Cientistas vêm fazendo isso há mais de um século, e, se tiver interesse, você
poderá ler livros inteiros sobre as descobertas feitas. Para encurtar uma longa
história, a maioria dos estudos revisados por cientistas concorda que a Bíblia
é uma coleção de numerosos textos diferentes escritos por autores humanos em
séculos subsequentes aos eventos que se propõem descrever e que esses textos só
foram reunidos num único livro muito depois dos tempos bíblicos. Por exemplo,
apesar de o rei Davi ter vivido por volta de 1000 a.C., aceita-se que o livro
do Deuteronômio foi composto na corte do rei Josias, de Judá, por volta de 620
a.C., como parte da campanha de propaganda destinada a fortalecer a autoridade
de Josias. O Levítico foi compilado ainda mais tarde, não menos de 500 a.C.
“Quanto à ideia de que
os judeus da Antiguidade preservaram cuidadosamente o texto bíblico, sema
acrescentar ou subtrair coisa alguma, os cientistas ressaltam que o judaísmo
bíblico não era, de todo, uma religião baseada numa escritura, e sim um culto
típico da Idade da Pedra, semelhante aos de muitos de seus vizinhos no Oriente
Médio. Não havia sinagogas, jessibás, rabinos – nem mesmo uma Bíblia. Em vez
disso, havia rituais elaborados no tempo, a maioria dos quais envolvia
sacrifício de animais a um ciumento deus no céu, para que ele abençoasse seu
povo com chuvas na estação e vitórias militares. Sua elite religiosa consistia
em famílias sacerdotais que deviam tudo a sua origem familiar e nada de proezas
intelectuais. Os sacerdotes, em geral iletrados, ficavam ocupados com as
cerimônias no templo e dispunham de pouco tempo para escrever ou estudar
quaisquer escrituras.
“Durante o período do
Segundo Templo, formou-se gradualmente uma elite religiosa rival. Em parte
devido a influências persas e gregas, os estudiosos judeus que escreviam e
interpretavam textos eram cada vez mais preeminentes. Esses estudiosos vieram a
ser conhecidos como rabis, ou rabinos, e os textos que compilavam foram
batizados de ‘a Bíblia’.
[...]
“O forte da aptidão
rabínica era a interpretação.
[...]
“[...] nem sempre é
fácil separar conceitos éticos de declarações factuais. Religiões apresentam a
tendência irritante de transformar declarações factuais em juízos éticos,
criando com isso uma grande confusão e obscurecendo o que deveriam ser debates
muito simples. Assim, a declaração
factual ‘DEUS ESCREVEU A BÍBLIA’ muito frequentemente sofre uma mutação para se
transformar na injunção ética ‘VOCÊ TEM DE ACREDITAR QUE DEUS ESCREVEU A
BÍBLIA’.
“Isso levou alguns
filósofos, como Sam Harris, a alegar que a ciência sempre pode solucionar
dilemas éticos, pois os valores humanos sempre ocultam algumas declarações
factuais. Para Harris, todos os humanos compartilham um único valor supremo –
minimização do sofrimento e maximização da felicidade – e, portanto, todos os
debates éticos são discussões factuais concernentes ao meio mais eficaz de
maximizar a felicidade. Fundamentalistas islâmicos querem alcançar o paraíso
para poderem ser felizes, os liberais acreditam que incrementar a liberdade
humana maximiza a felicidade, e os nacionalistas alemães pensam que seria
melhor para todo mundo se se permitisse que Berlim governasse o planeta.

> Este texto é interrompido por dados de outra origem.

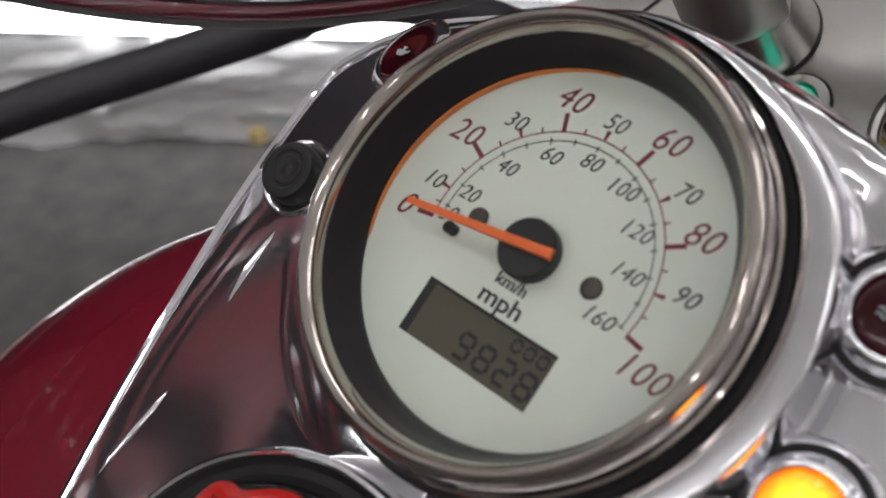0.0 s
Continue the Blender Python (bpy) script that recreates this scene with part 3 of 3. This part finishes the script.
part("washer", spin([(0, -266), (9.4, -266), (9.4, -265.2), (8.8, -264.8), (4, -264.8)], 32, centre=(83, 104)), STEEL_TURNED, BRACKET)
small_bolt(83, 104, -266, 5, BRACKET)
hose("throttle_cable", [(18, 52, -90), (29, 27, -112), (33, 15, -119), (36.5, 4, -125), (36, -5, -134), (30, -13, -147), (20, -18, -160)], 3.8, "black throttle cable curving past the steering head", mat=CABLE_SHEATH)
hose("clutch_cable", [(30, 40, -130), (36, 22, -146), (38, 8, -156), (35, -4, -166), (26, -14, -176)], 3.0, "black cable beside the steering head", mat=BLACK_RUBBER)
hose("bare_wire", [(-35.7, -12.9, -18.7), (-44.0, -7.7, -35.3), (-54.7, -0.8, -57.0)], 0.85, "thin bare metal wire end sticking out under the yoke", mat=BRIGHT_WIRE)

# ---- headlight nacelle in front of the yoke ----
NACELLE = dark_body("headlight_nacelle", (-2, 150, -90), (85, 78, 78), BLACK_PAINT, "glossy black headlight nacelle with red flame graphics", "headlight", YOKE, 0.95)


def nacelle_flame(pts, r):
    def top(x, y):
        return -90 + 78 * math.sqrt(max(0.05, 1 - ((x + 2) / 85) ** 2 - ((y - 150) / 78) ** 2))
    bm = tube([(x, y, top(x, y) - 0.3 * r) for x, y in pts], lambda f: max(0.3, r * math.sin(math.pi * (0.08 + 0.86 * f))), 12, 10)
    part("flame", bm, RED_BRIGHT, NACELLE, "bright red tapering streak")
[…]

Segundo Harris, islâmicos, liberais e nacionalistas não estão em conflito
ético; eles estão em desacordo factual sobre o melhor modo de alcançar seu
objetivo comum.
[...]
“Costuma-se descrever a
história da era moderna como uma luta entre ciência e religião. Na teoria,
tanto a ciência como a religião estão interessadas acima de tudo na verdade,
porém, como cada uma sustenta uma verdade diferente, estariam fadadas a se
chocar”.
Para mim,
não há como contrapor razão e fé, se esta se fundamenta num livro cheio de
equívocos (que seus defensores acreditam ser escrito por uma divindade).